The Donald wouldn't have been the only beneficiary of this highly literal reading of the tax law. Leaving aside casino cannibalization in Atlantic City, the early 1990s saw a commercial real estate bust proximately caused by overbuilding and the removal of tax benefits under the Tax Reform Act of 1986. There were a lot of bad loans, debt forgiveness, and debtors maneuvering around COD income hits.
Richard M. Lipton of Baker & McKenzie, who represents real estate developers, explained that an S corporation as general partner was a common setup at the time. He noted that more than one individual using an S corporation benefited from the Gitlitz interpretation -- and was shielded from taxes for the rest of his life. Lipton contributed technical assistance to this article.
How could Trump continue to live like a king while his casinos were in bankruptcy and he was working out debts with his lenders? His lenders put him on an allowance of $450,000 per month, understanding that his lifestyle was important to the maintenance of the Trump brand. Like Ralph Lauren, Trump sells a fantasy version of his own lifestyle. (The Wall Street Journal, Oct. 2, 2016.)
That's not to say that this isn't political fodder even if it was completely within the law at the time. Speaking in Toledo, Ohio, as this article was being written, Democratic presidential nominee Hillary Clinton promised punishment for those who rip off the tax code. She added that letting Trump rewrite the tax law would be like letting a fox guard the henhouse.

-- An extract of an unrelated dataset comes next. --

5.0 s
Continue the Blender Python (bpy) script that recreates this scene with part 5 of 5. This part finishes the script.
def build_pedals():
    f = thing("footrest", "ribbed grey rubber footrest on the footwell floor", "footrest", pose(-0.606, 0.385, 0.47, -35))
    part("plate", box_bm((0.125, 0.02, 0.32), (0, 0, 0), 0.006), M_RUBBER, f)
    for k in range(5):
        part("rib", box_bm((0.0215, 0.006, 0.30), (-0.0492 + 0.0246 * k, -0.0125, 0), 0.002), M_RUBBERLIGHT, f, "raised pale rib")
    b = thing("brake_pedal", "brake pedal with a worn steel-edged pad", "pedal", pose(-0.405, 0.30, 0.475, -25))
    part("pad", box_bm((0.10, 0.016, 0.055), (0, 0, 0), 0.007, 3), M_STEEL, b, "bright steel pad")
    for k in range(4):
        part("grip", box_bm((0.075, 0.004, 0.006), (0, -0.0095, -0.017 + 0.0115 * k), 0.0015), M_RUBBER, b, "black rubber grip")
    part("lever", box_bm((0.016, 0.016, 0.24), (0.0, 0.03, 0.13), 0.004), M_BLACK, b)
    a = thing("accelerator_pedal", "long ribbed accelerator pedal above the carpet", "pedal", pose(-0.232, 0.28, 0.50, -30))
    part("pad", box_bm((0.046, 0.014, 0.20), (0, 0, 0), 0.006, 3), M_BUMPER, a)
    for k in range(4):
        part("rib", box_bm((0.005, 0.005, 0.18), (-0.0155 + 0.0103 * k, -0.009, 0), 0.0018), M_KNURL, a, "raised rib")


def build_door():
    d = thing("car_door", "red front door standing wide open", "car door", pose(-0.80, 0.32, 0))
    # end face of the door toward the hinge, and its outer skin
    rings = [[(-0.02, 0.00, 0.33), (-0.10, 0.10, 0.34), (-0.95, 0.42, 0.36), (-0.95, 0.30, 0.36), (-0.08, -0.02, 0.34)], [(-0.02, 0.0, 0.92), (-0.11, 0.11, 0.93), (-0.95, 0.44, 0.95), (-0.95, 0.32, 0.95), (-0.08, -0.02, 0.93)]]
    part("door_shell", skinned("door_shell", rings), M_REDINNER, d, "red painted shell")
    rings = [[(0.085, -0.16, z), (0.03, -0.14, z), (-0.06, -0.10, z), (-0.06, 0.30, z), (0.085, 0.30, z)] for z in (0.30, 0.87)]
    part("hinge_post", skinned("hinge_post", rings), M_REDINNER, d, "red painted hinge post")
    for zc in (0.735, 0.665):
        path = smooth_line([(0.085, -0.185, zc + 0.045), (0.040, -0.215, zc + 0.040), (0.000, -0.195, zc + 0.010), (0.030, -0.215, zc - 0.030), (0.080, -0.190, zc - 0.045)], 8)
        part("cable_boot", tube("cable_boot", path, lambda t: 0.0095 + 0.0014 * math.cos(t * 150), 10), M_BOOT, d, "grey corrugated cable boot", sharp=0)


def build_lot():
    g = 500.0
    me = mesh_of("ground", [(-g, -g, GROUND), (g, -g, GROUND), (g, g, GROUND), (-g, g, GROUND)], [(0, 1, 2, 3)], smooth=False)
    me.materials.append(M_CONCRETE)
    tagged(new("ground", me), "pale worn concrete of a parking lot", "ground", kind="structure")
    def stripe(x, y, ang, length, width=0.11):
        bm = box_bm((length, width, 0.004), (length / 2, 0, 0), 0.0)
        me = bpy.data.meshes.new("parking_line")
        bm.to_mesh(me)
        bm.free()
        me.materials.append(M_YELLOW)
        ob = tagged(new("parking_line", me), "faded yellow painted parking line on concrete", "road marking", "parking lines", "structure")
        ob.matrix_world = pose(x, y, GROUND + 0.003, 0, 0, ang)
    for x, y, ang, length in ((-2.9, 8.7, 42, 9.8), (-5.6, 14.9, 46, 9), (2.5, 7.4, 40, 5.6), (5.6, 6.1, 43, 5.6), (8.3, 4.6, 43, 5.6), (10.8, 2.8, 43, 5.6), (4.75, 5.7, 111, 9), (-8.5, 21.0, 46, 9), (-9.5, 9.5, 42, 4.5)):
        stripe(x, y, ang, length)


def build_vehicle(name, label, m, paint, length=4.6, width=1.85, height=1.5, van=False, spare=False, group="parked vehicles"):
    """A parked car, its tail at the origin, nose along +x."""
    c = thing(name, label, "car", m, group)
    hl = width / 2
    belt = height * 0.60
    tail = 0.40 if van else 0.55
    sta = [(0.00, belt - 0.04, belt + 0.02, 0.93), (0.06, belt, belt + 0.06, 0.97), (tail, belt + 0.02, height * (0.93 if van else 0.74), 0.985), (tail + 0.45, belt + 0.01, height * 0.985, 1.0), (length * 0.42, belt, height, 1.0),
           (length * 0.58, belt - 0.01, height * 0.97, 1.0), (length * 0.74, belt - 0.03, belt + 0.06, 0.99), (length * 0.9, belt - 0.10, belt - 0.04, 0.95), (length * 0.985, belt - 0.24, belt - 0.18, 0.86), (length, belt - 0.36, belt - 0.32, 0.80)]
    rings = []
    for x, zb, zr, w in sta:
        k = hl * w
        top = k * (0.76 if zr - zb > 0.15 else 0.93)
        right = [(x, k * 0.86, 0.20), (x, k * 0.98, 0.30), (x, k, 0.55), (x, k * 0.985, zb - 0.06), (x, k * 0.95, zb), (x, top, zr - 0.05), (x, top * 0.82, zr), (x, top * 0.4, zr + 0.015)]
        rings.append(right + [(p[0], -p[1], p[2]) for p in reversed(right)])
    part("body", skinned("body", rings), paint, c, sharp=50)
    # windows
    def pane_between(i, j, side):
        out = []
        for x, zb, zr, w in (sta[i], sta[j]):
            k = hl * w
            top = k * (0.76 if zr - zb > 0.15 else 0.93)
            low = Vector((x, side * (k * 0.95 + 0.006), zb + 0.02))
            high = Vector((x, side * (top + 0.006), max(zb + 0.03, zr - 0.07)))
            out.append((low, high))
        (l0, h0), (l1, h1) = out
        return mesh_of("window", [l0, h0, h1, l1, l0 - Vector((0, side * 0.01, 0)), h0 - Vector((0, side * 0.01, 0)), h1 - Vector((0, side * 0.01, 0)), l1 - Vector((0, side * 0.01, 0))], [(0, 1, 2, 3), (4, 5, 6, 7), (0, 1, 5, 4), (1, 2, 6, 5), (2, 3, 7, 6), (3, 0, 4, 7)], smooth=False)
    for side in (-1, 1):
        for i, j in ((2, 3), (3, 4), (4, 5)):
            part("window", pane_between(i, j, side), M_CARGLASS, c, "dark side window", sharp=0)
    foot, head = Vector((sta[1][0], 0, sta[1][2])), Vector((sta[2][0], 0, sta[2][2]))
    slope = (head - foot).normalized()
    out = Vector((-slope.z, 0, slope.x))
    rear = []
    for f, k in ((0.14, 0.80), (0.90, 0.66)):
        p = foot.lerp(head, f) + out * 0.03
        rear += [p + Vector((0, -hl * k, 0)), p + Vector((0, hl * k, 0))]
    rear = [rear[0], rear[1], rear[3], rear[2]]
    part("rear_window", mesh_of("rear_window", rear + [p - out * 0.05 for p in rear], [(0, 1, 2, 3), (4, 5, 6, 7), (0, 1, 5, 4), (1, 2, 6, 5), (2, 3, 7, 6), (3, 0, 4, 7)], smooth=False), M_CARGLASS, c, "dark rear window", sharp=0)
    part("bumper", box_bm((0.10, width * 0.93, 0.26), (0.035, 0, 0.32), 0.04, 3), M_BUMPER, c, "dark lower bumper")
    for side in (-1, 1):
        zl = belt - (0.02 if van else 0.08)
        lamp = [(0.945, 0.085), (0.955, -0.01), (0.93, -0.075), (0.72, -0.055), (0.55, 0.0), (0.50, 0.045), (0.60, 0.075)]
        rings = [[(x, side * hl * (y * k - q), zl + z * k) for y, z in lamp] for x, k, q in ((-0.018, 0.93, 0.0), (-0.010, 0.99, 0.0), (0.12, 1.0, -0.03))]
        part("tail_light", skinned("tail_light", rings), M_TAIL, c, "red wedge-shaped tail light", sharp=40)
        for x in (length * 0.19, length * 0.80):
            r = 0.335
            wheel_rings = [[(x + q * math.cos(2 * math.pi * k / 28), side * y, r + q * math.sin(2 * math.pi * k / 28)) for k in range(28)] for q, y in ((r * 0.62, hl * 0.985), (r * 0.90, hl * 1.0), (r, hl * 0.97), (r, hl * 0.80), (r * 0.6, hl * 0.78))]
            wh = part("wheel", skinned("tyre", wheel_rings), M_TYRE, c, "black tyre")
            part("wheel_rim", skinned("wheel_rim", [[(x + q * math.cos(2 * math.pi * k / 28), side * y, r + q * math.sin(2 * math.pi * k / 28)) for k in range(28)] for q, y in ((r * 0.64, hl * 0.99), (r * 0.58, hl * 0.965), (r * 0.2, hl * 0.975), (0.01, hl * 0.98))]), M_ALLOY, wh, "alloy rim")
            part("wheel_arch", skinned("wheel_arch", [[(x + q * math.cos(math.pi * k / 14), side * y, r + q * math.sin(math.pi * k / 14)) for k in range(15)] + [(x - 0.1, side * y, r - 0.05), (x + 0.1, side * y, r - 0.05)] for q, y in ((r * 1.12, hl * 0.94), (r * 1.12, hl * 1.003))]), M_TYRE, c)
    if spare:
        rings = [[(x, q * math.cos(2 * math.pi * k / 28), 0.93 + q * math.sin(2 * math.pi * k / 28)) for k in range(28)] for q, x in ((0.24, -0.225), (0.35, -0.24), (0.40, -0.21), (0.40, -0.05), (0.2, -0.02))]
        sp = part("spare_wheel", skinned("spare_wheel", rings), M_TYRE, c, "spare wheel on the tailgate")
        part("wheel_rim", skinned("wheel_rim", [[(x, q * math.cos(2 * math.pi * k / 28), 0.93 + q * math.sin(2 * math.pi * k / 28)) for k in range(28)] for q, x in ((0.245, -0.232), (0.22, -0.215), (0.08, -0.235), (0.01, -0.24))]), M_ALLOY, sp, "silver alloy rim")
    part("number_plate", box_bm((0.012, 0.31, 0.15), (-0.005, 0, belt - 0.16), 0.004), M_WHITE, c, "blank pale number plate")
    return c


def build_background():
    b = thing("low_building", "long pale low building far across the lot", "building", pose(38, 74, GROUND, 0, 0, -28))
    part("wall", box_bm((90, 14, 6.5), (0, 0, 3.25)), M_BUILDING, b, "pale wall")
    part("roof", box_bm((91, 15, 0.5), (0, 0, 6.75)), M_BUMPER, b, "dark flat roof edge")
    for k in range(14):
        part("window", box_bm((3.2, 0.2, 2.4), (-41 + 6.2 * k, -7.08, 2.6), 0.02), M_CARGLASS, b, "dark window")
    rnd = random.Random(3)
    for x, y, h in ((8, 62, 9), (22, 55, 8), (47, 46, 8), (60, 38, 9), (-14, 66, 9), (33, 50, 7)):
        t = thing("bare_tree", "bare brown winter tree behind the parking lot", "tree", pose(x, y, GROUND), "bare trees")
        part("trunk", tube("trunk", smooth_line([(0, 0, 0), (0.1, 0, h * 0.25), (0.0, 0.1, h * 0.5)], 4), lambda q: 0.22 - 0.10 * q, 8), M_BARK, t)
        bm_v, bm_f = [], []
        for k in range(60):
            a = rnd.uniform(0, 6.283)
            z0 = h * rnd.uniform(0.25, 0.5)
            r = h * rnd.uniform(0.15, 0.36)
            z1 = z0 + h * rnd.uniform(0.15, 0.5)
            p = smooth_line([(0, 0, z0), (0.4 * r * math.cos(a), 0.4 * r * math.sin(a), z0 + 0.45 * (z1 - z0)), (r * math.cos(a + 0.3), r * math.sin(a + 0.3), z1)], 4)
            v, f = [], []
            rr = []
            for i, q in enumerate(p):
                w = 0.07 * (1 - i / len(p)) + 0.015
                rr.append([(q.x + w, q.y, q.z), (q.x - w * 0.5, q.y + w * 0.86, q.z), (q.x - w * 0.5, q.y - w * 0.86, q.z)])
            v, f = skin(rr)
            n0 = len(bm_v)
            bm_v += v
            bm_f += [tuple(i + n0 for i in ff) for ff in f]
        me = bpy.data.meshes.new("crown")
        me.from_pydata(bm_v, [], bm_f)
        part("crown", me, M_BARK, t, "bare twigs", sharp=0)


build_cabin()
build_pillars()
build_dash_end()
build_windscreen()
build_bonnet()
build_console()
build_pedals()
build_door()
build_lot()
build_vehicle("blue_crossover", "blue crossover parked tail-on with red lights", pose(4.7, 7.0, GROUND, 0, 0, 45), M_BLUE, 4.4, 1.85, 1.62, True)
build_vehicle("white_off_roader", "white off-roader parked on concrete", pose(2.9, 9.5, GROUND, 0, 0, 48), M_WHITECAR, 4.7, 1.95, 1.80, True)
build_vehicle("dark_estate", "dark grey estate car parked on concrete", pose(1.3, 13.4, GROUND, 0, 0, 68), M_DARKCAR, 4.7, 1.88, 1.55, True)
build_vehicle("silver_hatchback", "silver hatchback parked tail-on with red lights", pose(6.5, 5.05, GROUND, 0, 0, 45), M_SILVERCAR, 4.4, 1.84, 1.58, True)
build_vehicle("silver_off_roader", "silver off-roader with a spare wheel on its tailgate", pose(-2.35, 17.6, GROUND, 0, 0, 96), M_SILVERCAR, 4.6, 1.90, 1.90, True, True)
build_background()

Zero is still zero, even if it is normal for real estate developers.
Correction, October 5, 2016: Of the $3 billion of debt on Trump's assets, $885 million was personally guaranteed by him, not $832 million as originally reported. The article has also been updated to more accurately reflect the timing and details of the debt relief provided by Trump's lenders. A previous clarification regarding the assumption of Trump's debt in a public offering of the casinos was also inaccurate. The additional facts do not affect the article's thesis about the tax treatment.